MacDonald grew up Presbyterian, attempted becoming a Congregationalist pastor, was rejected because he taught universalism and the immortality of individual animals (57-58), and subsided into a doctrinally irregular membership in the Church of England (101). He expected that non-believers would die and be purged of their sins to join believers in heaven and placed the personal revelation of conscience above Scripture.
We read of his view of the Scripture:
MacDonald did not accept a fundamentalist view of the Bible. It is not the word that is inspired, else he maintained, it would be better written. . . .George MacDonald valued the Scripture as giving an account of the life of Jesus, but it was his own conscience or Christ dwelling in him that was his chief guide in living (134).
Detriments/Benefits:
Ms. Saintsbury draws a shallow MacDonald. One who liked to play dress up, neglected his children, and seems obsessed with the salvation of animals. Speaking of a horse he wrote, “That a thing can love and be loved is the same as saying it is immortal, whatever partakes of the essence of God cannot die” (135).

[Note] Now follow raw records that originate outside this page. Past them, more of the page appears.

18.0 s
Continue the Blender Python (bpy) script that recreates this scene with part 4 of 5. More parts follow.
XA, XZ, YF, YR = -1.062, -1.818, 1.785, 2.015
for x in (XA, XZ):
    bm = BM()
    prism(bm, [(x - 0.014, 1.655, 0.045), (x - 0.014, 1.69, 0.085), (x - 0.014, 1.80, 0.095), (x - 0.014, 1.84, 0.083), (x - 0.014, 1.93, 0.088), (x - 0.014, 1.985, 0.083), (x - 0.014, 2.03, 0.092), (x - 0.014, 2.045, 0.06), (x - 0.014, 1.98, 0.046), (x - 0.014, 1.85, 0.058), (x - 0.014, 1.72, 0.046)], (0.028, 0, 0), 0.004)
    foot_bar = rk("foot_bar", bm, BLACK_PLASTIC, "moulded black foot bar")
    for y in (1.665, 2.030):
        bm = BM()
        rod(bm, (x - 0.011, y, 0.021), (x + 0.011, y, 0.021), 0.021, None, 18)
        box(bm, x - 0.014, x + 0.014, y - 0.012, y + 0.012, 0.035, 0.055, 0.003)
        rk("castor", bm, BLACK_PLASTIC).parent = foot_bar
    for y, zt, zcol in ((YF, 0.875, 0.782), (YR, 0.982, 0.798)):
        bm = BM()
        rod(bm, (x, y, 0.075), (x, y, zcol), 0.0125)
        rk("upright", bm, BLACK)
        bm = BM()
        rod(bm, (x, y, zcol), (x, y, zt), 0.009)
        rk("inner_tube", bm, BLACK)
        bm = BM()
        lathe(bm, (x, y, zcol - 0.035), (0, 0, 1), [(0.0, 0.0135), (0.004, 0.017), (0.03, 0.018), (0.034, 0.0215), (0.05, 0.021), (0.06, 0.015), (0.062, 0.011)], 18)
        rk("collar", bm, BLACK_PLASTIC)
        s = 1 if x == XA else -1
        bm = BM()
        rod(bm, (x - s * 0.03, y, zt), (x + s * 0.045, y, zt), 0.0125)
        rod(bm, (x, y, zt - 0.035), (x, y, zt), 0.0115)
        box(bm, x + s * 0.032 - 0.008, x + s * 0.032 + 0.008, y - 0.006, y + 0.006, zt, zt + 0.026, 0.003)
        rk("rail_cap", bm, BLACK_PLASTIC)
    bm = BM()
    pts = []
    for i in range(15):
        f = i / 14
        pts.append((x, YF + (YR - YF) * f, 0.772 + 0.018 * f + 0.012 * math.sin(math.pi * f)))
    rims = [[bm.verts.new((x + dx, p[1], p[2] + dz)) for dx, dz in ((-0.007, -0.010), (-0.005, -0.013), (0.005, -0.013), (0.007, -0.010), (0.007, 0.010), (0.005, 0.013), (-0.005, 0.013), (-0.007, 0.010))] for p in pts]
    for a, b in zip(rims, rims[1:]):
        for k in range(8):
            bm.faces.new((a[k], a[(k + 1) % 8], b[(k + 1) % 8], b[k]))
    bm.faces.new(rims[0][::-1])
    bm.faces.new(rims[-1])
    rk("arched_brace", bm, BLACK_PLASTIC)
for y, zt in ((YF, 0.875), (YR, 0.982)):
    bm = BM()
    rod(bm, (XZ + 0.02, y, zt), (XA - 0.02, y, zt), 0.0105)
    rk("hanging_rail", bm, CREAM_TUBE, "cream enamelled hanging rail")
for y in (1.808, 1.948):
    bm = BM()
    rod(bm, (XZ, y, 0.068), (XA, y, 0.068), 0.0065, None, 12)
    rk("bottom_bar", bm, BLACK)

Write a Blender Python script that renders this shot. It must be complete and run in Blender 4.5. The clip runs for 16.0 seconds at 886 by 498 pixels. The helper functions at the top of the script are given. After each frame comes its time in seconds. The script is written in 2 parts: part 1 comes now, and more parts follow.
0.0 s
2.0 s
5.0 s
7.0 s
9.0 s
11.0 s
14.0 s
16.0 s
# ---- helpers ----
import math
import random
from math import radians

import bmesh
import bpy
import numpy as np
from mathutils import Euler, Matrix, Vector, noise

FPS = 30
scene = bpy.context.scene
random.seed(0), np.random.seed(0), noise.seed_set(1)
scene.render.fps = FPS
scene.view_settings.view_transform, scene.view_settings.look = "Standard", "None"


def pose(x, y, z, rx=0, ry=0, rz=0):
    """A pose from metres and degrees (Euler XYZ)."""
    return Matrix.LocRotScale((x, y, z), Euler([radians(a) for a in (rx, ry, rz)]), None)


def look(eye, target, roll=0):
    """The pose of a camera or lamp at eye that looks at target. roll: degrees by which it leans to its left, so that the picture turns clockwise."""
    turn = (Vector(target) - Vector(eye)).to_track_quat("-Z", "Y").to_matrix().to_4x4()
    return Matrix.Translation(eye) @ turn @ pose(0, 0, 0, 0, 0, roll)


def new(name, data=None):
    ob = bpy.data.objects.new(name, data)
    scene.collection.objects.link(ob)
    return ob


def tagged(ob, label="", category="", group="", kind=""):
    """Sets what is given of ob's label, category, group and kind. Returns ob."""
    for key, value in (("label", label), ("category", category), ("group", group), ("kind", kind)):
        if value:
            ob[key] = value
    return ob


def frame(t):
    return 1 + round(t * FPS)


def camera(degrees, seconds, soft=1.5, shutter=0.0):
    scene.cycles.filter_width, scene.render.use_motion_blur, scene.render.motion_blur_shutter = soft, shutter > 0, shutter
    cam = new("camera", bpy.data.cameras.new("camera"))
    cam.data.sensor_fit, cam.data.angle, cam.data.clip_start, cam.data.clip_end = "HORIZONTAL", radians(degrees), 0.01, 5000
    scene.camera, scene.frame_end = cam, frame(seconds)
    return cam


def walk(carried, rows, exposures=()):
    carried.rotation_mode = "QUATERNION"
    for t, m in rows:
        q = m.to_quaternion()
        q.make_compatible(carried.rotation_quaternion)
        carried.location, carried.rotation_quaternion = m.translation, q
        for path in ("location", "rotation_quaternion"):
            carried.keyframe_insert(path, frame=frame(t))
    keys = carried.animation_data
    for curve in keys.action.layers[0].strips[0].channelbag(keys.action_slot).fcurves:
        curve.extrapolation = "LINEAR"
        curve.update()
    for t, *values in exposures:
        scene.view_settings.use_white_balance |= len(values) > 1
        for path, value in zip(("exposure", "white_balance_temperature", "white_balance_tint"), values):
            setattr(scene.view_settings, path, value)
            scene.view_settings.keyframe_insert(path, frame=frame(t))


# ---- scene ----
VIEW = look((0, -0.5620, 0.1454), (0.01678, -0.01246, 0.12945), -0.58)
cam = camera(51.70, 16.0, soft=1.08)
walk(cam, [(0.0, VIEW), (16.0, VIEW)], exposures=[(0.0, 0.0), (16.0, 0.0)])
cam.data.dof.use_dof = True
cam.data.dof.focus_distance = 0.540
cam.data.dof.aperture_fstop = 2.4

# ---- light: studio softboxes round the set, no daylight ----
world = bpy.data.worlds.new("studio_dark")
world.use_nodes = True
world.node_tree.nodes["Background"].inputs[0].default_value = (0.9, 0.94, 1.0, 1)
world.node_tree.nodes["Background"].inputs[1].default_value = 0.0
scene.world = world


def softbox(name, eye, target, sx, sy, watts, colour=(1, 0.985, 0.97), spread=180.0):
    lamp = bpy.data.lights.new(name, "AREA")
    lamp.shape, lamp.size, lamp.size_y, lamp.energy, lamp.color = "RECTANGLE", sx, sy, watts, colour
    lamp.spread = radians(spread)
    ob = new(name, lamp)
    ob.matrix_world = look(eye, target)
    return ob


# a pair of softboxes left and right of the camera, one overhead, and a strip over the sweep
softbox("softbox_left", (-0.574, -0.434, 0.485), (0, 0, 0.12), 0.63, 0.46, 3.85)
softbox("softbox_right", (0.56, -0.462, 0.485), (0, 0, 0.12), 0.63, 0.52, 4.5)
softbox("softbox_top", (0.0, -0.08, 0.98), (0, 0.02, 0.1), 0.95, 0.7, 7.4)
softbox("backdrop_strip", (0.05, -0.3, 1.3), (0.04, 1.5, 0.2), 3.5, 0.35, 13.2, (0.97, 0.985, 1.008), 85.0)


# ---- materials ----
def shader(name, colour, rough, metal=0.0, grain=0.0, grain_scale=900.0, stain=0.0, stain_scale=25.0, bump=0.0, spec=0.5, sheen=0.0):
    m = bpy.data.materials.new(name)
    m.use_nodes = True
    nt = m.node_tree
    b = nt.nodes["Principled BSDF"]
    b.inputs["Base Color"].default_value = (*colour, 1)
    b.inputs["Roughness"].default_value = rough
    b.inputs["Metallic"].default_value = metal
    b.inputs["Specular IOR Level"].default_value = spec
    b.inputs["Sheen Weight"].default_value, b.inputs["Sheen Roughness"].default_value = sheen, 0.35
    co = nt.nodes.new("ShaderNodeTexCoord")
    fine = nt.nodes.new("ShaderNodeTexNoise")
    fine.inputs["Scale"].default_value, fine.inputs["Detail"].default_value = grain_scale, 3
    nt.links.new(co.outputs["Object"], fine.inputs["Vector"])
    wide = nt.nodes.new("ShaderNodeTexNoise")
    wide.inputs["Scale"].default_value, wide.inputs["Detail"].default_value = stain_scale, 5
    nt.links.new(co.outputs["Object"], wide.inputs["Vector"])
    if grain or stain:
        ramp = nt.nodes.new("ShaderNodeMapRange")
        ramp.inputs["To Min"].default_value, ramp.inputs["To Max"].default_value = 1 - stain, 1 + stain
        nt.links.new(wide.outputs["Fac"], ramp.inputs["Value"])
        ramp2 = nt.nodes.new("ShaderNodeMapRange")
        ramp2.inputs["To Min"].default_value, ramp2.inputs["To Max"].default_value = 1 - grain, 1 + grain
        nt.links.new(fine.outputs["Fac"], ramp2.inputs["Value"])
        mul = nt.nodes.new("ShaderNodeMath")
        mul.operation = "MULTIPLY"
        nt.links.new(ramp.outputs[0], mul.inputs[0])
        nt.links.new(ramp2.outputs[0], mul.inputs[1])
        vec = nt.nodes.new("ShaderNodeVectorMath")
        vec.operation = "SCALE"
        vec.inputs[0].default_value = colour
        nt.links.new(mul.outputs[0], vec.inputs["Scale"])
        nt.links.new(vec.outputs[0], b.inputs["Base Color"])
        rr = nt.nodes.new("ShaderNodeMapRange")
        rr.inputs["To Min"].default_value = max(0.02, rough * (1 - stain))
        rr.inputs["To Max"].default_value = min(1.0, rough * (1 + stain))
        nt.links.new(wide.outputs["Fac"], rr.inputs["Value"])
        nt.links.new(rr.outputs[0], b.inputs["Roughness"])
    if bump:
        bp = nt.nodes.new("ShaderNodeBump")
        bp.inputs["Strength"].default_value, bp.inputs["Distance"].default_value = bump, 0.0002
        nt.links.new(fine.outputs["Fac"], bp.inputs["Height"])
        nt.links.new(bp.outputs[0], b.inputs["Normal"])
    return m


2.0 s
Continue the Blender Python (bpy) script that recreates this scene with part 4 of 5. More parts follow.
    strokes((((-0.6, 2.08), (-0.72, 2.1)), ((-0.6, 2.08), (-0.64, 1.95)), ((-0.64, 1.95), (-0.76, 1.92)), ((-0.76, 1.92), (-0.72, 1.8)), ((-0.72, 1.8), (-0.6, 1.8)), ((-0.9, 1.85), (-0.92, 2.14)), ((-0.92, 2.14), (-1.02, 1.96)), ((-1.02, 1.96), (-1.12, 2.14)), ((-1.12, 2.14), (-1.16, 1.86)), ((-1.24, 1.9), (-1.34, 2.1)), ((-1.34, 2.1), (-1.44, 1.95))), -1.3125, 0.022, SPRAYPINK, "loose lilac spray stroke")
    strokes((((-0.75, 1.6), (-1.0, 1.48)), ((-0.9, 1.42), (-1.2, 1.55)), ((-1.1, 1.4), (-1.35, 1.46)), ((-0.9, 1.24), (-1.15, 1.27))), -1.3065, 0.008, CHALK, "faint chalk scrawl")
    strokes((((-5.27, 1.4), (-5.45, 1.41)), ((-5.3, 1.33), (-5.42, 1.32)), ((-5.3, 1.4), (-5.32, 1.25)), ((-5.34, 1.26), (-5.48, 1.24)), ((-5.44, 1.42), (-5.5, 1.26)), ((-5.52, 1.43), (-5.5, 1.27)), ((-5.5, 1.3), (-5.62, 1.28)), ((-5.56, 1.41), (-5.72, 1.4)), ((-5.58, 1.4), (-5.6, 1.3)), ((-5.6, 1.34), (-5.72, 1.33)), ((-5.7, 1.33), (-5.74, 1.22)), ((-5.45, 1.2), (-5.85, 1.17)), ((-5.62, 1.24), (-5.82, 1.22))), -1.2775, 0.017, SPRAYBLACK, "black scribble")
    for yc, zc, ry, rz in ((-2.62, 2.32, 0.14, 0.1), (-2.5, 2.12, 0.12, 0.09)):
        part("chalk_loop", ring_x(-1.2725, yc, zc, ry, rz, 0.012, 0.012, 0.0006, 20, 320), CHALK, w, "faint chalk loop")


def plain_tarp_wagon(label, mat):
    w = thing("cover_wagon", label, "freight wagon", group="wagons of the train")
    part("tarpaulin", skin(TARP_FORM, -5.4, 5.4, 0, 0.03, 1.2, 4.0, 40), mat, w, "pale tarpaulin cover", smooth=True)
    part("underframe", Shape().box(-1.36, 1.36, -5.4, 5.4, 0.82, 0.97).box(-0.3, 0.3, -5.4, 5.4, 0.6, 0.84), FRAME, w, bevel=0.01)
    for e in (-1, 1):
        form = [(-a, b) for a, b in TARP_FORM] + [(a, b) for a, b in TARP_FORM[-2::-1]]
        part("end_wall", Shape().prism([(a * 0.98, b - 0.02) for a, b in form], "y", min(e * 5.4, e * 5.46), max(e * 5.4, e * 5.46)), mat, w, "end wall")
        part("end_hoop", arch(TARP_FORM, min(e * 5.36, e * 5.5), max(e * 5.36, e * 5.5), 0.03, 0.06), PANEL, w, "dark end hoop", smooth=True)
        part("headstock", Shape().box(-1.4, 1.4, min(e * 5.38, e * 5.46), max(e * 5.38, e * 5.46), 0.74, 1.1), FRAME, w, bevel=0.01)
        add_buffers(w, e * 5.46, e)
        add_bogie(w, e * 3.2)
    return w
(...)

The accuracy of Saintsbury's portrait may also be reflected in her aside to the reader: “like typical Victorian parents seem to have had no idea of limiting the size of their family” (92). She is most sympathetic when MacDonald meets her more modern ideals.
This is my first biography of MacDonald and I suspect others will be more interesting and accurate; however, her general picture seems to agree with the known facts of MacDonald.
Recommended for students of Lewis and MacDonald, but please be wary of Saintsbury’s lack of theological precision and prim modernism.